I will always remember 1973, the 31st of March. It was the day I ate humble pie for the first time.
I was back then, and still today to some degree, rather xenophobic when it comes to foreign invaders to these shores. Not with the Irish horses or jockeys, after all Arkle was of the Emerald Isle and he, even though Mill House was my first true love, was beyond envious thought. He was an equine God and it made no difference which country he represented. But horses from Europe, the U.S. and in Crisp’s case, Australia, really had to work hard to win my affection or approval. I always wanted English trainers and horses to win, Arkle excepted, of course. So up until March 31st, 1973, I was no admirer of the big and black Australian chaser, even if he had won the Champion 2-mile Chase at the National Hunt Festival.
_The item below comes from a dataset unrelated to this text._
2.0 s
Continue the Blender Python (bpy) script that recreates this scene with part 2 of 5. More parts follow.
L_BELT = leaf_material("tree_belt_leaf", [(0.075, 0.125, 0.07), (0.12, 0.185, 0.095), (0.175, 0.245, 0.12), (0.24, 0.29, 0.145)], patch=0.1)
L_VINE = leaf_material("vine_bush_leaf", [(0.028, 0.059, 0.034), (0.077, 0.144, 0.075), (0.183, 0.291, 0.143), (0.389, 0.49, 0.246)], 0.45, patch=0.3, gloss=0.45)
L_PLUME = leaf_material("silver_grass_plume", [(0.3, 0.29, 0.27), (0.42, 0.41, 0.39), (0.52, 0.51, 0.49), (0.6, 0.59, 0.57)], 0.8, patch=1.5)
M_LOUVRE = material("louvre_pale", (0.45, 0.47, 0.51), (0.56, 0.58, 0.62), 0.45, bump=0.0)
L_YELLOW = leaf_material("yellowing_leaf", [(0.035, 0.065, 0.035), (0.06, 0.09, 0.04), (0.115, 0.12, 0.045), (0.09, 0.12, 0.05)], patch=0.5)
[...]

If anything, that was even more reason to not want him to win the Grand National.
I can’t remember what I backed in the race. As Spanish Steps was the great love of my life at the time, I must have backed him. It would have been gross disloyalty if I hadn’t. Of course, there wasn’t any moment during the race when I thought I would be collecting from the bookmaker and to be honest you would not have known he was in the race for much of the 4-mile 4-furlongs, though that can be said of the majority of the 38 starters.
We all know the race, so there is no point describing Crisp’s demolition of Aintree’s fearsome reputation. For the most part, I was a transfixed t.v. viewer. I couldn’t believe what I was witnessing. He wouldn’t get home, obviously. A blind pundit could see that a 2-mile chaser could never jump with the exuberance he was displaying and keep galloping even as far as Becher’s second time round.
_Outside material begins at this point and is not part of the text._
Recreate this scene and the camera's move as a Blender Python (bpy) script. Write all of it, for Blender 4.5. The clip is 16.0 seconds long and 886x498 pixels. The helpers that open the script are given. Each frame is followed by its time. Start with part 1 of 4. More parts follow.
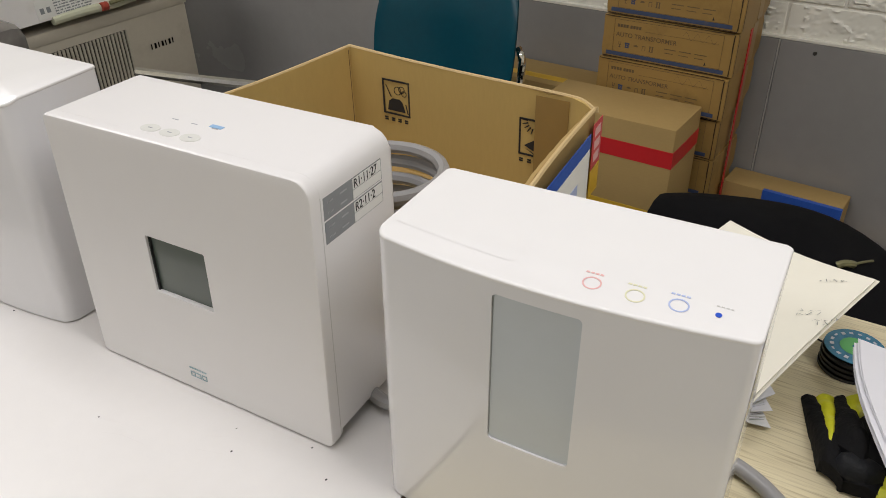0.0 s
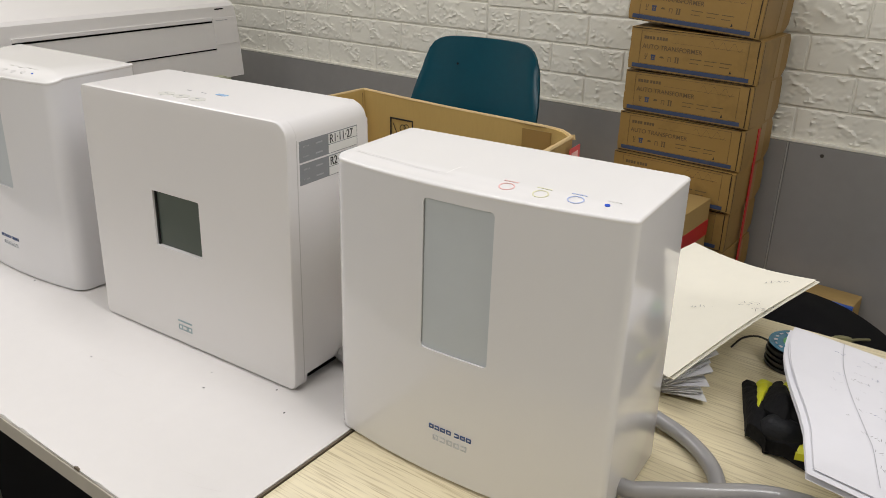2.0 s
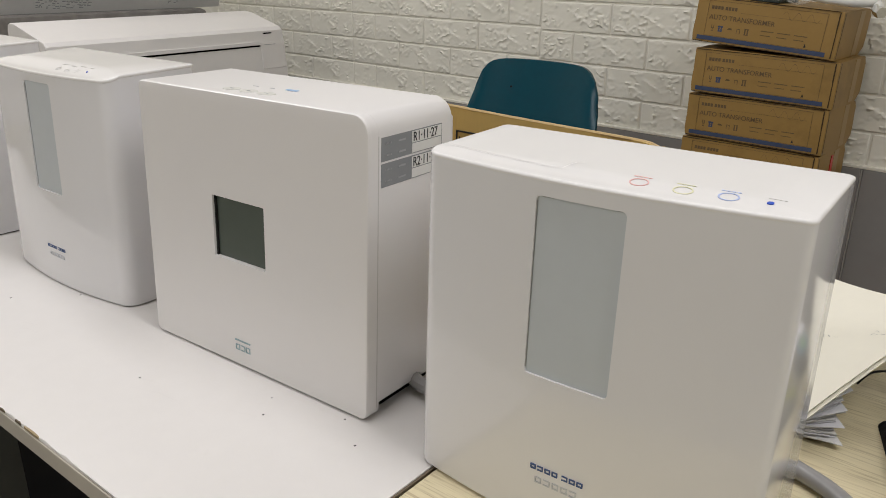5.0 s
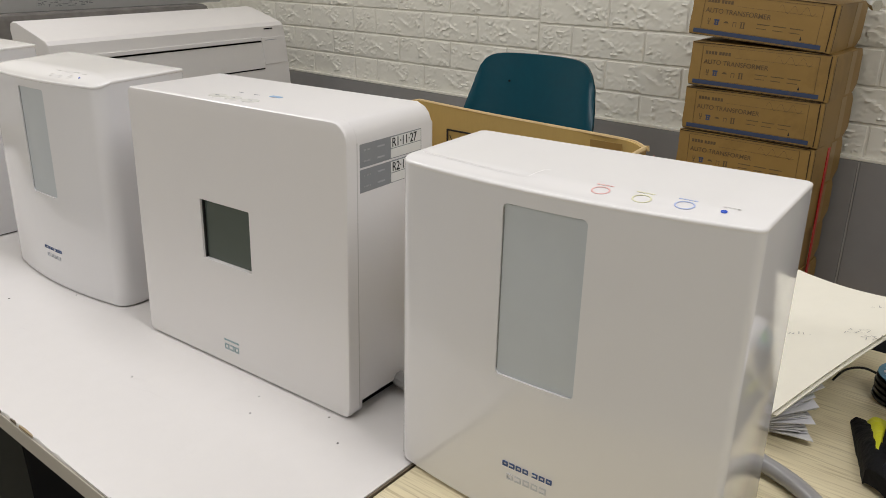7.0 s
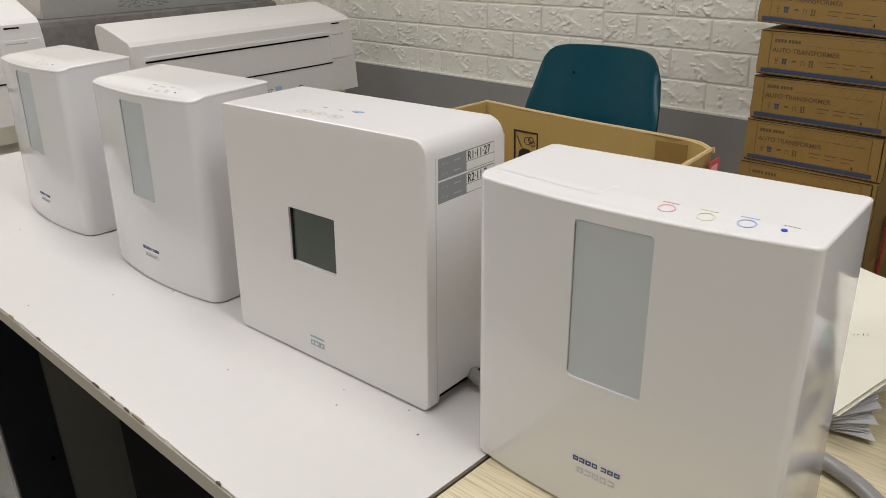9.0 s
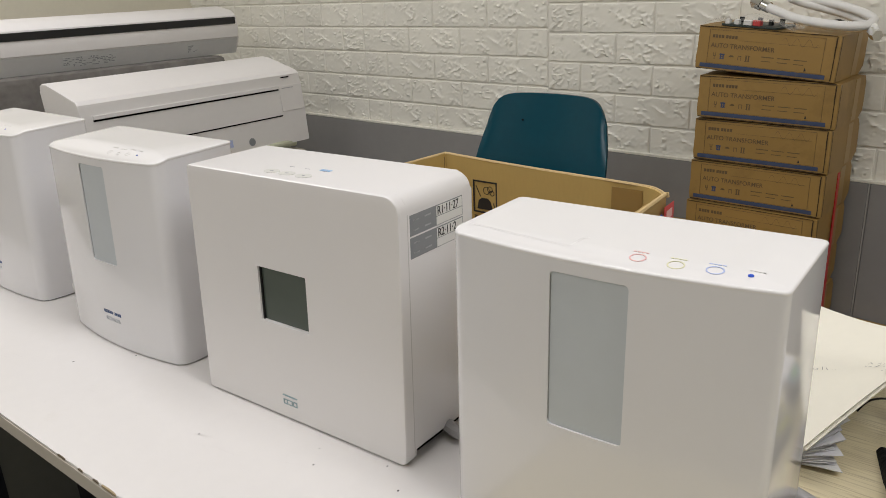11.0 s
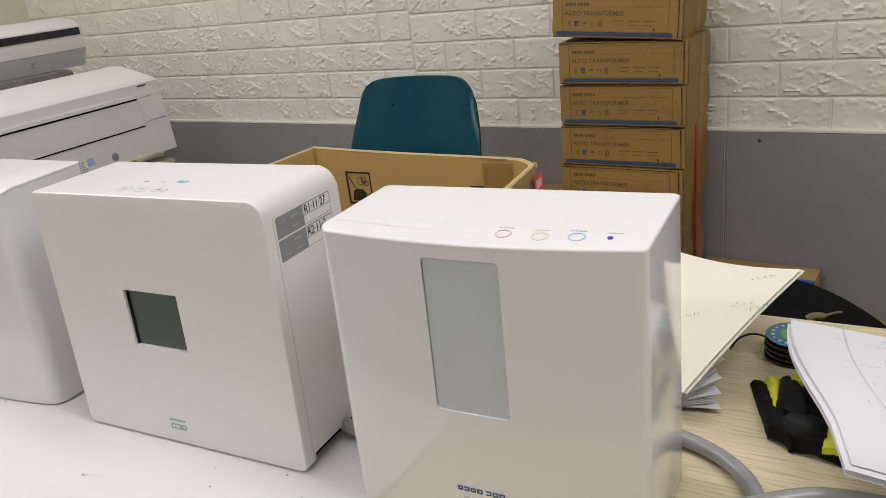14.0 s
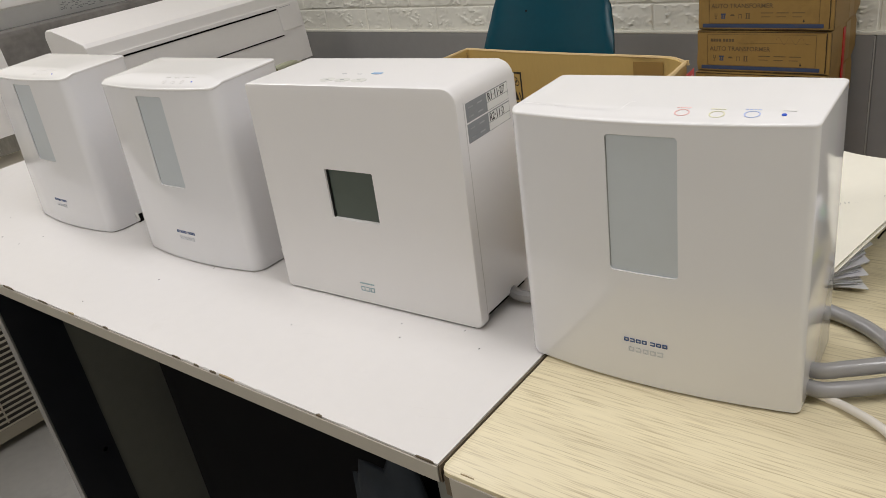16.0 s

As Julian Wilson said ‘I have never seen a horse so far ahead at this stage of the race’. That was Becher’s second time round. By Valentines, only the backers of Red Rum were not wanting the Australian mega-hero to gain the due rewards for his wonderous slaughter of Aintree’s reputation.
I watch the race even now, only occasionally as I still half-believe Crisp holds on or Richard Pitman does not pick up his stick to give Crisp an encouraging smack, unbalancing the horse and sucking the last vestiges of energy from him. Pitman owns up to the error. He believes, perhaps rightly, that his action was the difference between victory and defeat. I doubt if Fred Winter believed that tap on the rump made any difference. As Crisp jumped the second last fence, he turned to Sir Chester Manifold, Crisp’s owner, and said, ‘I’m afraid, Sir Chester, we are going to be beaten.’
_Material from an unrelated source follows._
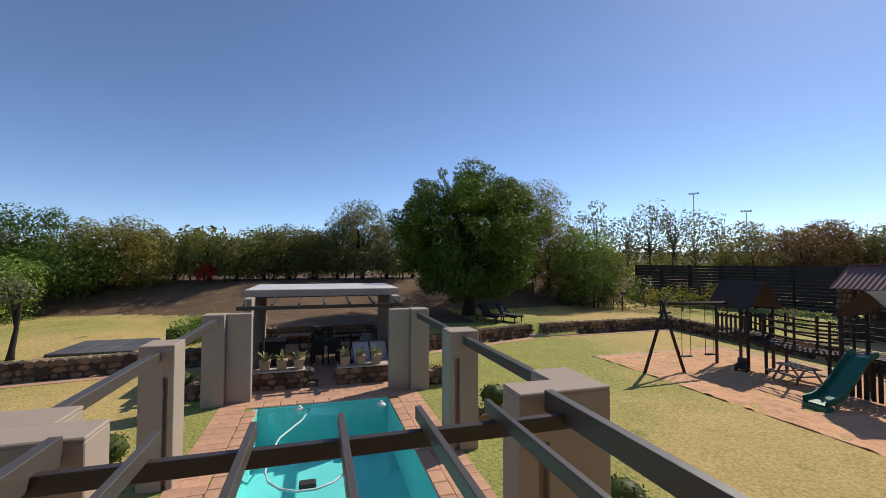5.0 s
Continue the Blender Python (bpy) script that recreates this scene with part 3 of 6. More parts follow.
# ---- sandpit ----
bm = bmesh.new()
bmesh.ops.create_grid(bm, x_segments=90, y_segments=130, size=0.5)
for v in bm.verts:
    x, y = 11.55 + (v.co.x + 0.5) * 6.9, 7.35 + (v.co.y + 0.5) * 10.0
    v.co = Vector((x, y, LAWN + 0.02 + 0.035 * noise.noise((x * 1.3, y * 1.3, 0)) + 0.04 * noise.noise((x * 4, y * 4, 3))))
structure("sandpit", bm, M["sand"], "raked red sand of the playground", True)
for x0, x1, y0, y1 in ((11.43, 18.6, 7.2, 7.33), (11.43, 18.6, 17.3, 17.43), (18.47, 18.6, 7.33, 17.3)):
    structure("sand_edging", box(x0, x1, y0, y1, LAWN - 0.1, LAWN + 0.025, 0.01), M["kerb"], "concrete edging of the sandpit")


# ---- trees and plants ----
def leaf_mesh(name, clumps, leaf, material, seed, per=60, flat=0.9):
    """Many small leaves scattered through clumps (centre, radius)."""
    rng = np.random.default_rng(seed)
    vs, fs = [], []
    C, R = [], []
    for c, r in clumps:
        k = max(8, int(per * r * r))
        d = rng.normal(size=(k, 3))
        d /= np.linalg.norm(d, axis=1)[:, None]
        rad = r * rng.uniform(0.45, 1.0, k) ** 0.6
        pnt = np.array(c) + d * rad[:, None] * np.array([1, 1, flat])
        C.append(pnt)
        R.append(d)
    C, N = np.concatenate(C), np.concatenate(R)
    k = len(C)
    N = N + rng.normal(size=(k, 3)) * 0.7 + np.array([0, 0, 0.35])
    N /= np.linalg.norm(N, axis=1)[:, None]
    T = np.cross(N, rng.normal(size=(k, 3)))
    T /= np.linalg.norm(T, axis=1)[:, None]
    B = np.cross(N, T)
    s = leaf * rng.uniform(0.6, 1.35, k)[:, None]
    quad = np.stack([C - T * s, C - B * s * 0.42 + N * s * 0.12, C + T * s, C + B * s * 0.42 + N * s * 0.12], axis=1).reshape(-1, 3)
    me = bpy.data.meshes.new(name)
    me.vertices.add(len(quad))
    me.vertices.foreach_set("co", quad.ravel())
    me.loops.add(len(quad))
    me.loops.foreach_set("vertex_index", np.arange(len(quad)))
    me.polygons.add(k)
    me.polygons.foreach_set("loop_start", np.arange(0, len(quad), 4))
    me.polygons.foreach_set("loop_total", np.full(k, 4))
    me.materials.append(material)
    me.update()
    me.validate()
    return me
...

Let’s right the record. Richard Pitman is a modest man deserving, in my opinion, of a knighthood and though he believes he was the reason Crisp failed to hold on, in my opinion his riding that day was one of the greatest rides of my lifetime. To have the skill and courage to go the shortest route around Aintree, where back then the drops were the longest, and to allow Crisp to basically run his own race, took a magnitude of bravery very few jockeys would ever dare copy.
And remember, Crisp was beaten ¾-of-a-length, giving the mighty Red Rum 23Ibs. No horse at any time in racing history, not even Arkle, could give that sort of weight in the Grand National to the greatest Aintree horse of all-time. Yet Crisp so very nearly did. Red Rum knocked 19-seconds of the race record, with the first four home all beating Golden Miller’s then fastest time, with L’Escargot also carrying 12-st, with Spanish Steps 1Ib less.
And it is that, sometimes overlooked, fact, aided by 1973 being the first of Red Rum’s 3 Grand Nationals victories, which makes me absolutely certain that the 1973 Grand National was the greatest horse race ever run.